大事なのはテクノロジーに対する肌感覚を持つこと
ポケモンGOや、Instagram、TikTok、スマートスピーカーなどを使ったことはあるだろうか。たとえばマーケティング部門やEC事業関連部門、サービス企画開発部門など、そういったテクノロジーやトレンドを試していかなければいけない企業の担当者が、実際はあまり体験できていないということも多いように思う。
もちろん、「今、世の中で流行っていると聞いたから」という理由で、最新のテクノロジーを活用した取り組みに着手するケースもあるだろう。だが、その施策に実体験が伴っていないことは、意外と生活者に見抜かれているかもしれない。

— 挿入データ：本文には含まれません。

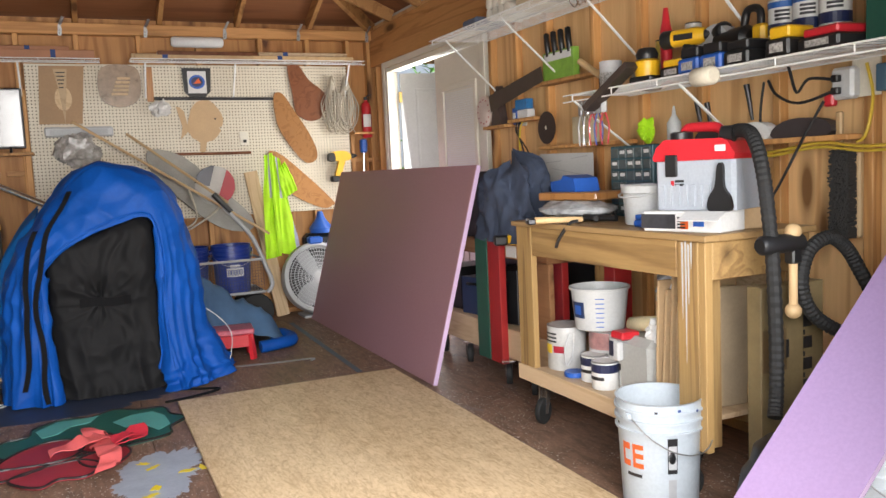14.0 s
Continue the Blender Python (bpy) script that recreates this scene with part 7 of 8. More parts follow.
door_leaf(Matrix(((0, 0, -1, -0.455), (1, 0, 0, DY0 + 0.037), (0, 1, 0, 0), (0, 0, 0, 1))), CREAM, True)
oa = radians(78)
door_leaf(Matrix(((math.sin(oa), 0, -math.cos(oa), -0.43), (-math.cos(oa), 0, -math.sin(oa), DY1 - 0.04), (0, 1, 0, 0), (0, 0, 0, 1))), WHITE_PLASTIC, False)
sh = solid("neighbour_wall", Geo().box(2.6, 3.0, -0.42, 2.7, 16, 3.2, 0), surface("pale_siding_far", (0.72, 0.74, 0.76), 0.6, var=0.05), "pale grey wall across the yard", "wall", kind="structure")
random.seed(12)
shrub = thing("shrub", "bright green leafy shrub outside an open door", "shrub", (1.1, 8.6, -0.42))
part("stem", Geo().tube([(0, 0, 0), (0.05, 0, 0.9), (0, 0.05, 2.2)], [0.04, 0.03, 0.012], 8), STUD, shrub)
g = Geo()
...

様々なテクノロジーが次々に登場し発展している今、いち担当者がその1つひとつをすべて把握しきるのは至難の業だ。そのため、テクノロジーを普段から活用している生活者と企業が持つ感覚は、どんどん乖離している。
これからますます、身の回りにはデジタルとリアルをつなぐようなアイテムが増えていくだろう。IHS Technologyの調査によると、インターネット技術や各種センサー・テクノロジーの発展を背景に、パソコンやスマートフォンなど従来のインターネット接続端末に加え、家電や自動車、ビルや工場など、世界中の様々なモノがインターネットへつながっており、その数は爆発的に増加している。2016年時点でインターネットにつながるモノの数は173億個であり、2015年時点の154億個から12.8%の増加と堅調に拡大している。2016年を起点に2021年までに年平均成長率(CAGR)15.0%とさらに成長率が加速し、2020年は約300億と現状の数量のおよそ2倍に規模が拡大する見通しなのである。

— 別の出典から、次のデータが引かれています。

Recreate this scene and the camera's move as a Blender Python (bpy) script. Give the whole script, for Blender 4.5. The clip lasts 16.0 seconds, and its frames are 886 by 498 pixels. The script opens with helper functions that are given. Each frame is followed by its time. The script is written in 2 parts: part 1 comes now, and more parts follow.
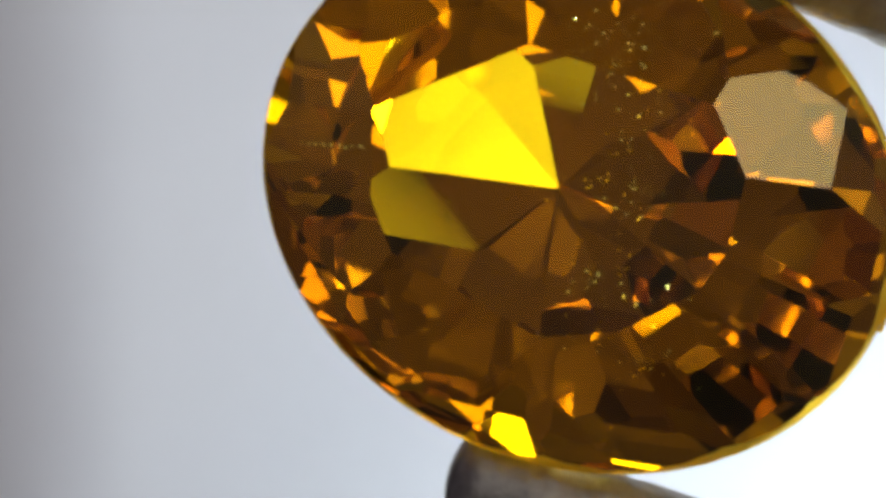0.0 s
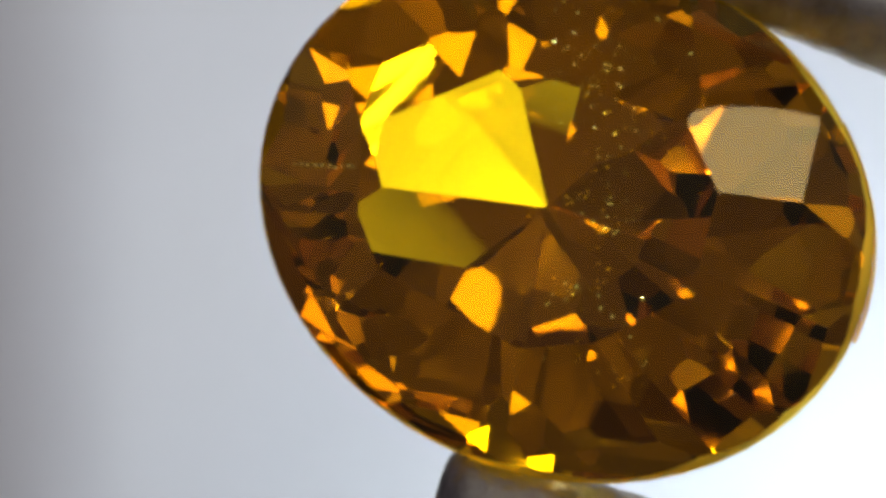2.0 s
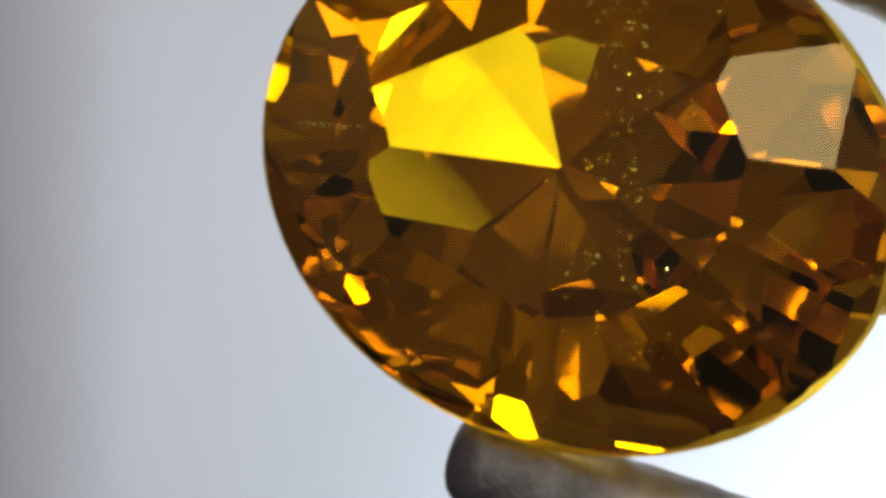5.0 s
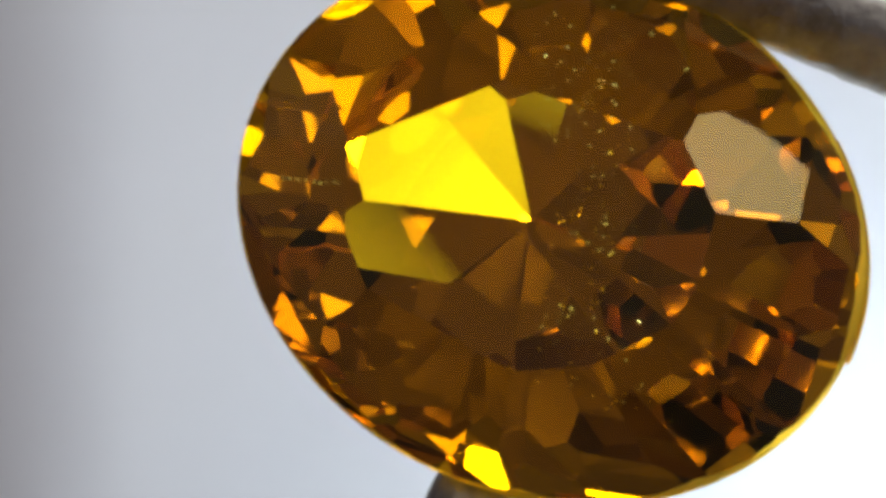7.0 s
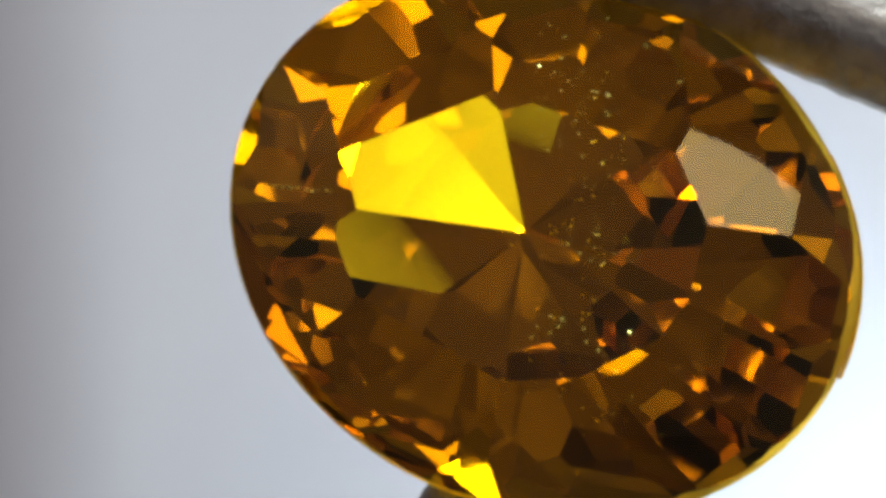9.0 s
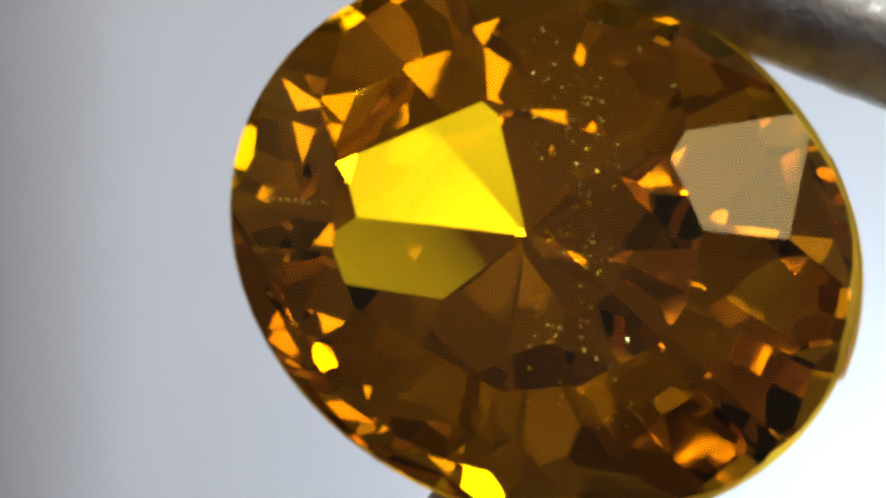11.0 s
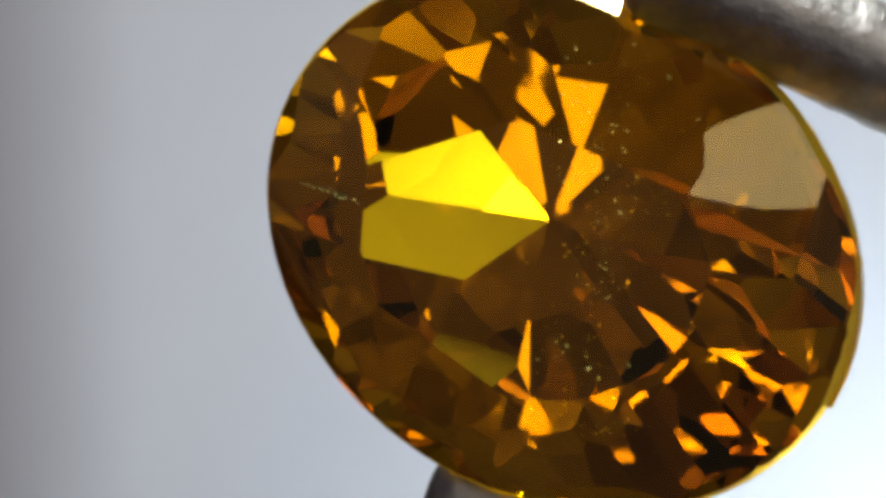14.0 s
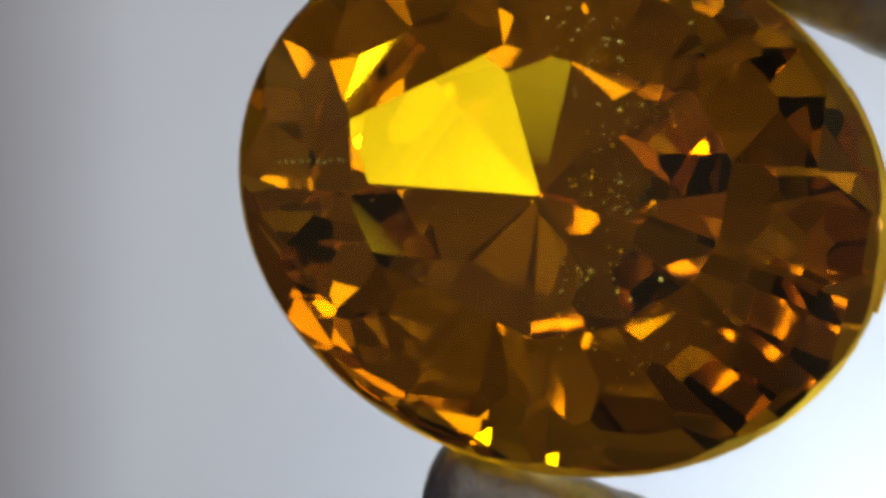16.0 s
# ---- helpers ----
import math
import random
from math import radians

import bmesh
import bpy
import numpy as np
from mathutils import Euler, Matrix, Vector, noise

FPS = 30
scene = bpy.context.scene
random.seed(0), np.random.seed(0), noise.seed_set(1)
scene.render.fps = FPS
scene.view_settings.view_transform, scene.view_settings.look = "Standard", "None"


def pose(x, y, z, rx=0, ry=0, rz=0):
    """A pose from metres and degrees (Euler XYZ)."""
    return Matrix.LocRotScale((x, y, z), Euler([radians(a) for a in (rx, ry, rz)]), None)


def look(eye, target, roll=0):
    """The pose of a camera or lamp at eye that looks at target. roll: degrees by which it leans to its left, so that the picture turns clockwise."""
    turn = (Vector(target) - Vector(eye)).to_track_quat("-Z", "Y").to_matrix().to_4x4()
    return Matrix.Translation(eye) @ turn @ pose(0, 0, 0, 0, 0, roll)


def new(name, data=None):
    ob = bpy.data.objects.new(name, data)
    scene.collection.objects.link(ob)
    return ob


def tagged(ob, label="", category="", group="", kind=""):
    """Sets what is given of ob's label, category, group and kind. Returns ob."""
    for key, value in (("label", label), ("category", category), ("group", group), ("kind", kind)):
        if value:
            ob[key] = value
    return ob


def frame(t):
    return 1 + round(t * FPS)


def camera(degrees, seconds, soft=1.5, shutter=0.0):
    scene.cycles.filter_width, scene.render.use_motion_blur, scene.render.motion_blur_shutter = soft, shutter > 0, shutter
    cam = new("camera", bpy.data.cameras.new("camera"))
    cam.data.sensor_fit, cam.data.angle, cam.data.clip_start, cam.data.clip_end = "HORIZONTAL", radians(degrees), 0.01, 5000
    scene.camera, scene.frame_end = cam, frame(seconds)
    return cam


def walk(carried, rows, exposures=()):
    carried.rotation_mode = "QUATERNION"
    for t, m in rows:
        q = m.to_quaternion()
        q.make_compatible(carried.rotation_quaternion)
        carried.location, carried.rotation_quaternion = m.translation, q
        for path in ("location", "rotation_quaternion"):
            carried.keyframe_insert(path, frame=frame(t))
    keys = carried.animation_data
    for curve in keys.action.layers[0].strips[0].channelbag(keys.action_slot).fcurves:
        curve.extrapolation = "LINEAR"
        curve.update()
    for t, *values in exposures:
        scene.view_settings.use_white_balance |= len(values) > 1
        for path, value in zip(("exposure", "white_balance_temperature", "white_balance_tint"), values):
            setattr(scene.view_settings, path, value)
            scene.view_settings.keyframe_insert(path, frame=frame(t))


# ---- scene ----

このようにデジタルがリアルと融合する、またはデジタルとリアルを生活者が行き来する世界において、単に「モノを売る」だけの小売業者が生き残っていくことはますます厳しくなるだろう。
デジタル武装した生活者は「不便」や「退屈」に耐えることが難しくなっている。ほんの少しでも「使いにくい」、「面白くない」と感じた瞬間にそっと離れ、他へと移ってしまうのだ。「不便だけど仕方がない」と、企業が提供する仕組みに合わせてくれる顧客は少なくなるはずだ。
その代わり、自分が気に入ったサービスや商品に対しては、どこまでも支えてくれる。だからこそ、誰に、どういう体験を提供するのか。そのために、ECや店舗、アプリをどのように活用するのか。そういったことをいま改めて考えなければならない。もちろんその体験が、生活者それぞれに最適化されていることは不可欠だ。綿密に設計された体験を通して、顧客とのエンゲージメントを形成し、強化していくことが求められているのである。